High-Temperature Material Properties from First Principles

PI Mark Messner, Argonne National Laboratory
Co-PI Sam Sham, Argonne National Laboratory
Roberto Pasianot, National Atomic Energy Commission, Argentina
Hugo Mosca, National Atomic Energy Commission, Argentina
Sebastián Jaroszewicz, National Atomic Energy Commission, Argentina
Project Summary

This project aims to demonstrate, for the first time, the viability of assessing the long-term properties necessary for the design of new, high-temperature energy generation technologies. To do so, the researchers will carry out a large grid of molecular dynamics calculations spanning several orders of magnitude in strain rate and initial defect density.

Project Description

Traditional structural engineering design considers only time-independent failure modes: either a structure will immediately fail under some combination of loads or it will not. In contrast, for high-temperature structural components failure is governed by time-dependent creep. Therefore, to design safe and effective structural components for next-generation high temperature nuclear reactors, concentrating solar power systems, supercritical fossil fuel plants, and petro-chemical processing facilities, engineers need to know how a material will behave under very long periods of load at high temperatures. This information is often not available because of the very long time required to complete the necessary experiments.

Ideally, the required time-dependent material properties could be generated from first-principles simulations upscaled to engineering properties using multiscale, physics-based models. This would reduce or avoid lengthy tests and decrease the time between the discovery of a new material and the point it actually enters service. However, there are two key challenges in advancing models of high temperature structural deformation and damage down to the atomistic length scale: (1) time scale -- MD simulations typically span microseconds at best, creep deformation occurs over a period of years; and (2) modeling sufficient defects -- creep deformation depends on defects in the metal's crystal lattice (dislocations, vacancies, and voids), not the bulk lattice properties. Relevant MD calculations would need to contain enough atoms to represent a statistically meaningful quantity of defects.

To address the first issue, the researchers will use a novel multiscale method based on homogenizing the rate of state variables, rather than the variables themselves, interpolating sparse MD data with machine learning techniques, and assuming steady state behavior to extrapolate in time. The team will address the second issue with large-scale use of HPC. Recent results published in Nature (Zepeda-Ruiz et al., 2017) demonstrate the MD calculations with size from 15M to 300M atoms are both feasible with current HPC resources and provide information that is directly relevant to crystal plasticity modeling.
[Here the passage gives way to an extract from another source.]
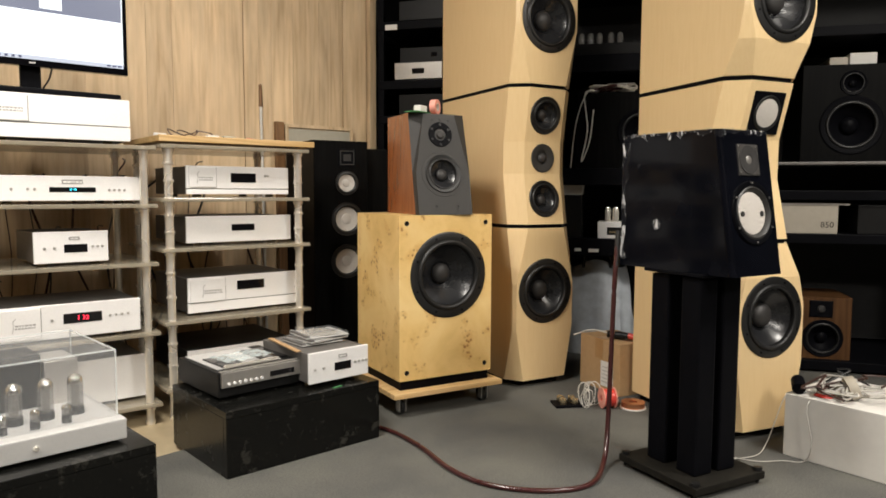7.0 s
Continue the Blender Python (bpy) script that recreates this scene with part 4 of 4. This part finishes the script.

This ALCC project will support a large grid of MD calculations spanning several orders of magnitude in strain rate and initial defect density. Specifically, the team will complete 70 calculations on 16M atom boxes. The researchers developed and tested the potential and the postprocessing methods required to generate data for the higher length scale models using a discretionary grant from Argonne National Laboratory. Additionally, the time requested in this proposal would cover the cost of running higher length scale calculations to extract useful engineering material properties, including temperature/time dependent material flow strengths and creep predictions.

This project will be completed in partnership with scientists from CNEA (Argentina’s Atomic Energy Agency). Successful completion would, for the first time, demonstrate the viability of assessing the long-term properties necessary for the design of new, high-temperature energy generation technologies.